• [What the task requires]: Copy only this: the line containing "scene.render.fps = FPS", the line containing "a thing with", and every line between them, exactly as written.

• [Source material]:

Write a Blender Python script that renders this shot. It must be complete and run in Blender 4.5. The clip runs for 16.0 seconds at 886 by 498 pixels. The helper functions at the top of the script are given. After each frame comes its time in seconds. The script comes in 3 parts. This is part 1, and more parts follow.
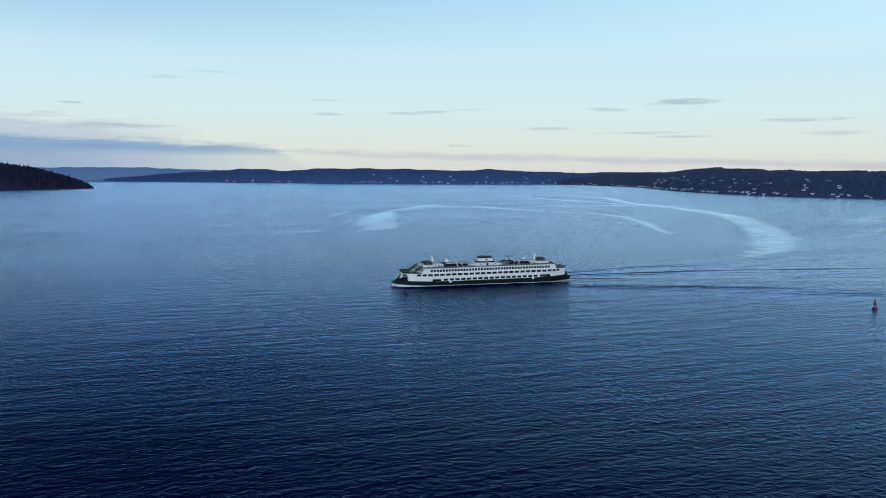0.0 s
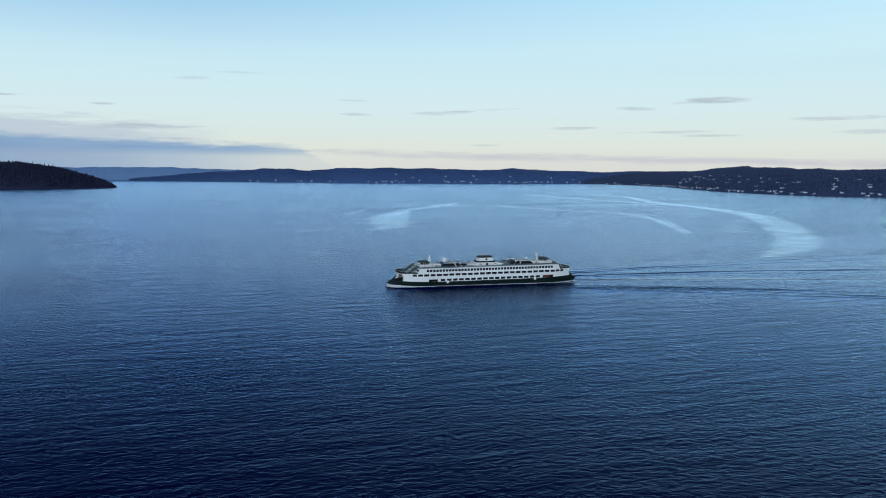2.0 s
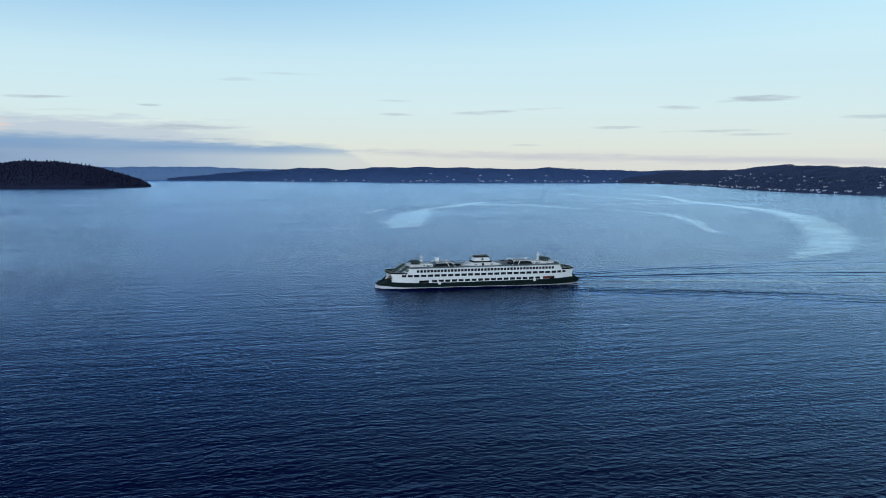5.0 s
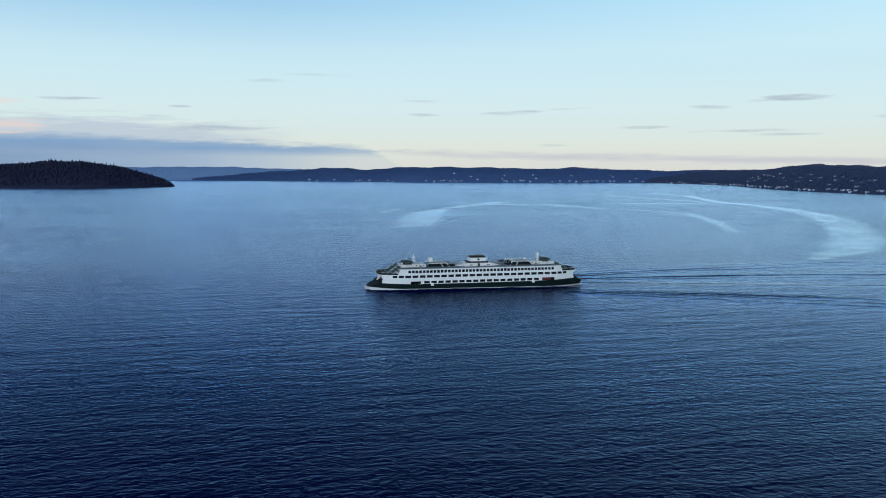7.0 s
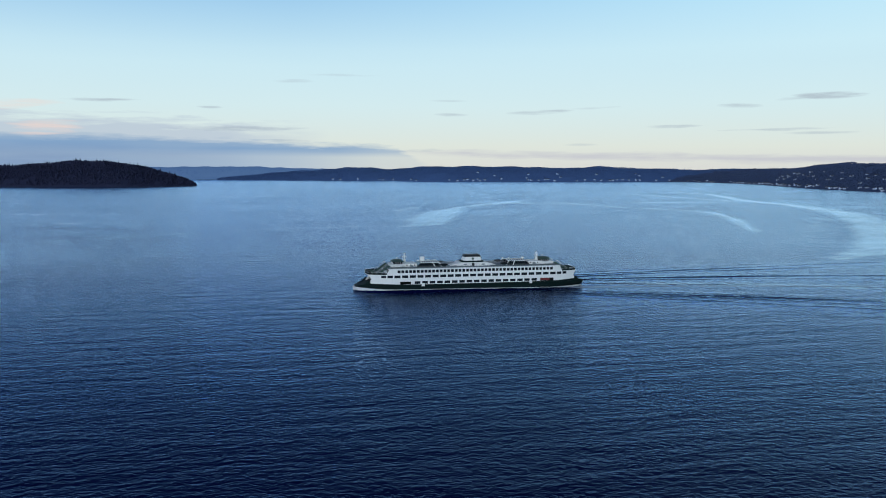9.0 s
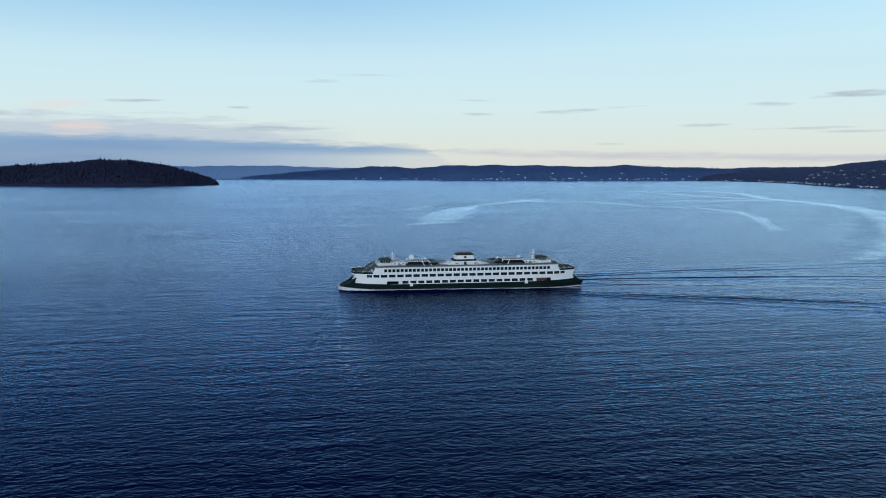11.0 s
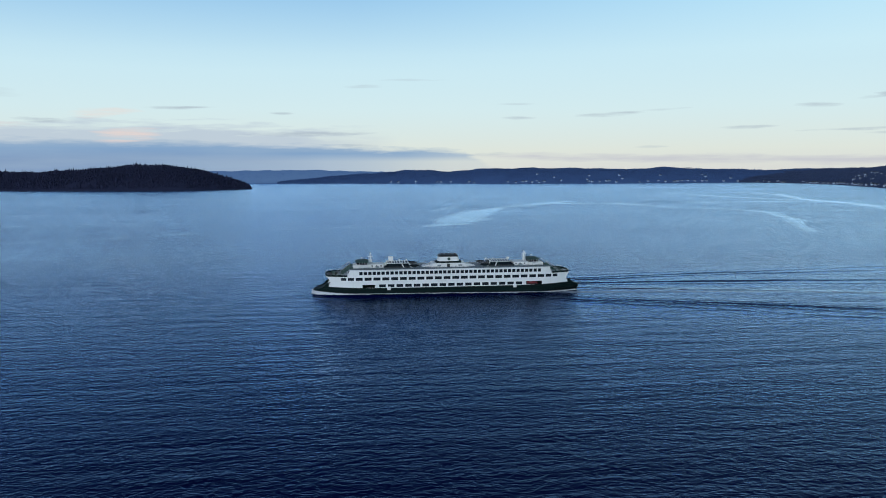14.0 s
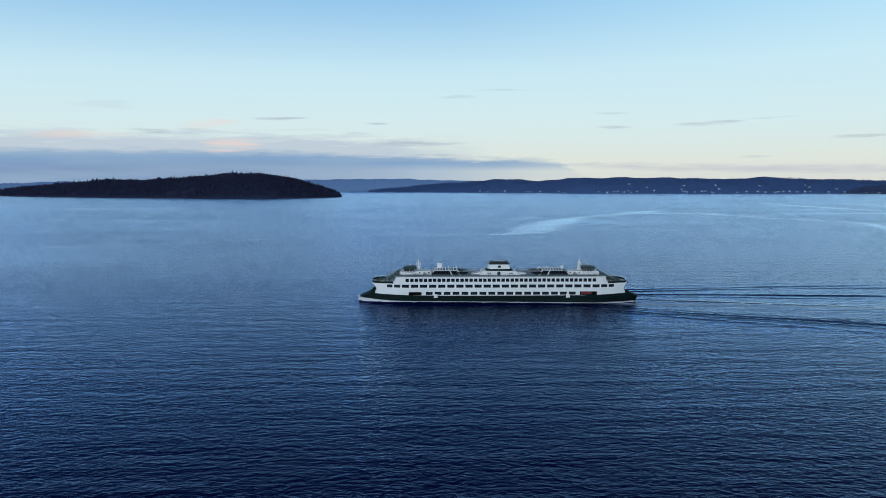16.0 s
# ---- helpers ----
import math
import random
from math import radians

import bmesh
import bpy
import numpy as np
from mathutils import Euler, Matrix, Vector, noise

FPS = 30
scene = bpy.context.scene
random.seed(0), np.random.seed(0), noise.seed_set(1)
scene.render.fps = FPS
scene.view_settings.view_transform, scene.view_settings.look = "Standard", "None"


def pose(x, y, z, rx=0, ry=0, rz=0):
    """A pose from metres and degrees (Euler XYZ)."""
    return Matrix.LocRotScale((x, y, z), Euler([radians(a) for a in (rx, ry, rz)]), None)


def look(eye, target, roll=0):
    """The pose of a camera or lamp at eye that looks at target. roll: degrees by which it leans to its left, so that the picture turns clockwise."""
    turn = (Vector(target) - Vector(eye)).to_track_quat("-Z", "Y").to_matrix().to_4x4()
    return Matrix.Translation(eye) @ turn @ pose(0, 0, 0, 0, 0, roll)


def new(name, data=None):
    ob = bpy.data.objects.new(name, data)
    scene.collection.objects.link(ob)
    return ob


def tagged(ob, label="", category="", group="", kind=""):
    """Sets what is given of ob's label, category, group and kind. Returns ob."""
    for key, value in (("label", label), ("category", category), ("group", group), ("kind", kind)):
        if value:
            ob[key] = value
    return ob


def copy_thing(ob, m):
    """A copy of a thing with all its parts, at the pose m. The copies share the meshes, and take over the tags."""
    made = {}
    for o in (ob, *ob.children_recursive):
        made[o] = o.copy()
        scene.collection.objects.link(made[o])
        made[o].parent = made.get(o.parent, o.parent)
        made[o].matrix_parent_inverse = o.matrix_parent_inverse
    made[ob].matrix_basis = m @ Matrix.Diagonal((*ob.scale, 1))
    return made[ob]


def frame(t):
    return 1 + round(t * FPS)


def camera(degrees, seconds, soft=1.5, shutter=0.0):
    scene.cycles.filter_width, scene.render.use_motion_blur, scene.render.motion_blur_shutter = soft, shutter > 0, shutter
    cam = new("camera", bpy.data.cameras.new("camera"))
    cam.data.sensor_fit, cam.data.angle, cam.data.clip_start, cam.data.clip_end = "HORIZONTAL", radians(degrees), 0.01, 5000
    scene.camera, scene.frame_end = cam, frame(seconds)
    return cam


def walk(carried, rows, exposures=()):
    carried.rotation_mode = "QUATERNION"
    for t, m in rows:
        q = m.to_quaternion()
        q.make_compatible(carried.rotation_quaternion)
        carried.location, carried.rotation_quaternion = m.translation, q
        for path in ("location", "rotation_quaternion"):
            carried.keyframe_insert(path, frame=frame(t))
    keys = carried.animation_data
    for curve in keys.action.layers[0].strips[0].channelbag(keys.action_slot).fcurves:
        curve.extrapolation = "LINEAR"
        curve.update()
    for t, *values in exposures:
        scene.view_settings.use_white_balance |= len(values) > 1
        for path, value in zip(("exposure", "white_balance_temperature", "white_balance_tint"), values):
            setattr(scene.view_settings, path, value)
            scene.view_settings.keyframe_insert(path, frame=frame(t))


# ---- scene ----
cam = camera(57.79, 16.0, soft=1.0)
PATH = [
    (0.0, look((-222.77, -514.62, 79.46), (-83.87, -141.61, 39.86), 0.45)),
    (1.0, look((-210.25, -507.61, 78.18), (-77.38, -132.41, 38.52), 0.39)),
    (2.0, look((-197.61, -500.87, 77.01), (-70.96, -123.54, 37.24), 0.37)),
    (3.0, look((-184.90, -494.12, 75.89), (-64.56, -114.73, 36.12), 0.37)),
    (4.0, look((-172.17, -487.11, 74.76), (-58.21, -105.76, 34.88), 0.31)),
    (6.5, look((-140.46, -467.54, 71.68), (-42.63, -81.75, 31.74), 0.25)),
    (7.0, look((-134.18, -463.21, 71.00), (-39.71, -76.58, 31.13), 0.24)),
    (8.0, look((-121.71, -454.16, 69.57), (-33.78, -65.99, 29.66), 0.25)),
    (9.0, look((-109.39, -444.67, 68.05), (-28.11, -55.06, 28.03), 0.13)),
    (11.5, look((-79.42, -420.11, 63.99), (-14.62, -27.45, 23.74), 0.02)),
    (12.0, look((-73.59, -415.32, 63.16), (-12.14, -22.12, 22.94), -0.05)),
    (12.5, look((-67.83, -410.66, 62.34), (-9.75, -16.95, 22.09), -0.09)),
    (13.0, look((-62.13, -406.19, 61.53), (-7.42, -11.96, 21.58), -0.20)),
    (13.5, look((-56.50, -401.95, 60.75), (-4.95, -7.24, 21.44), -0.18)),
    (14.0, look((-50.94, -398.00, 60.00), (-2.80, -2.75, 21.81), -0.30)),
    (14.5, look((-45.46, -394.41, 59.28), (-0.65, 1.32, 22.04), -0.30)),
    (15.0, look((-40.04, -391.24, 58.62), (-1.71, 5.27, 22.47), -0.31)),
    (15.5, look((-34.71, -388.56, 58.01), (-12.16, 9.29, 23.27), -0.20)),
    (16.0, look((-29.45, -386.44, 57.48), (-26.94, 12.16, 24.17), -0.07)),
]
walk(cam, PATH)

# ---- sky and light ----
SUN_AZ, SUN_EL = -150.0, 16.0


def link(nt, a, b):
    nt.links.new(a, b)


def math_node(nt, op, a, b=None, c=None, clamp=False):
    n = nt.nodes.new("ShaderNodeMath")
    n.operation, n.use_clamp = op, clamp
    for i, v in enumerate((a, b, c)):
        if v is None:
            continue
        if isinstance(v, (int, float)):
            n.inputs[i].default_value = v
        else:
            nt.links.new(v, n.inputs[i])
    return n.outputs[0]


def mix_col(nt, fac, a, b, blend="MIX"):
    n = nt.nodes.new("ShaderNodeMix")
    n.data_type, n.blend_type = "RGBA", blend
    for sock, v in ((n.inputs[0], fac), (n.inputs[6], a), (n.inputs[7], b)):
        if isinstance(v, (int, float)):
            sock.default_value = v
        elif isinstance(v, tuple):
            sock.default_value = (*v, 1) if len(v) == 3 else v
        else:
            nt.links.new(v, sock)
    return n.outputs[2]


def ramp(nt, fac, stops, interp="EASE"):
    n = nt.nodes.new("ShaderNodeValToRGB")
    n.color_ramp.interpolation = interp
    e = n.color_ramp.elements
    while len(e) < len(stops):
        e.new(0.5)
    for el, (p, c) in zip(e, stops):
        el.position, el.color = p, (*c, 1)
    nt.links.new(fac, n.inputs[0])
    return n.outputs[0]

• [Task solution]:
scene.render.fps = FPS
scene.view_settings.view_transform, scene.view_settings.look = "Standard", "None"


def pose(x, y, z, rx=0, ry=0, rz=0):
    """A pose from metres and degrees (Euler XYZ)."""
    return Matrix.LocRotScale((x, y, z), Euler([radians(a) for a in (rx, ry, rz)]), None)


def look(eye, target, roll=0):
    """The pose of a camera or lamp at eye that looks at target. roll: degrees by which it leans to its left, so that the picture turns clockwise."""
    turn = (Vector(target) - Vector(eye)).to_track_quat("-Z", "Y").to_matrix().to_4x4()
    return Matrix.Translation(eye) @ turn @ pose(0, 0, 0, 0, 0, roll)


def new(name, data=None):
    ob = bpy.data.objects.new(name, data)
    scene.collection.objects.link(ob)
    return ob


def tagged(ob, label="", category="", group="", kind=""):
    """Sets what is given of ob's label, category, group and kind. Returns ob."""
    for key, value in (("label", label), ("category", category), ("group", group), ("kind", kind)):
        if value:
            ob[key] = value
    return ob


def copy_thing(ob, m):
    """A copy of a thing with all its parts, at the pose m. The copies share the meshes, and take over the tags."""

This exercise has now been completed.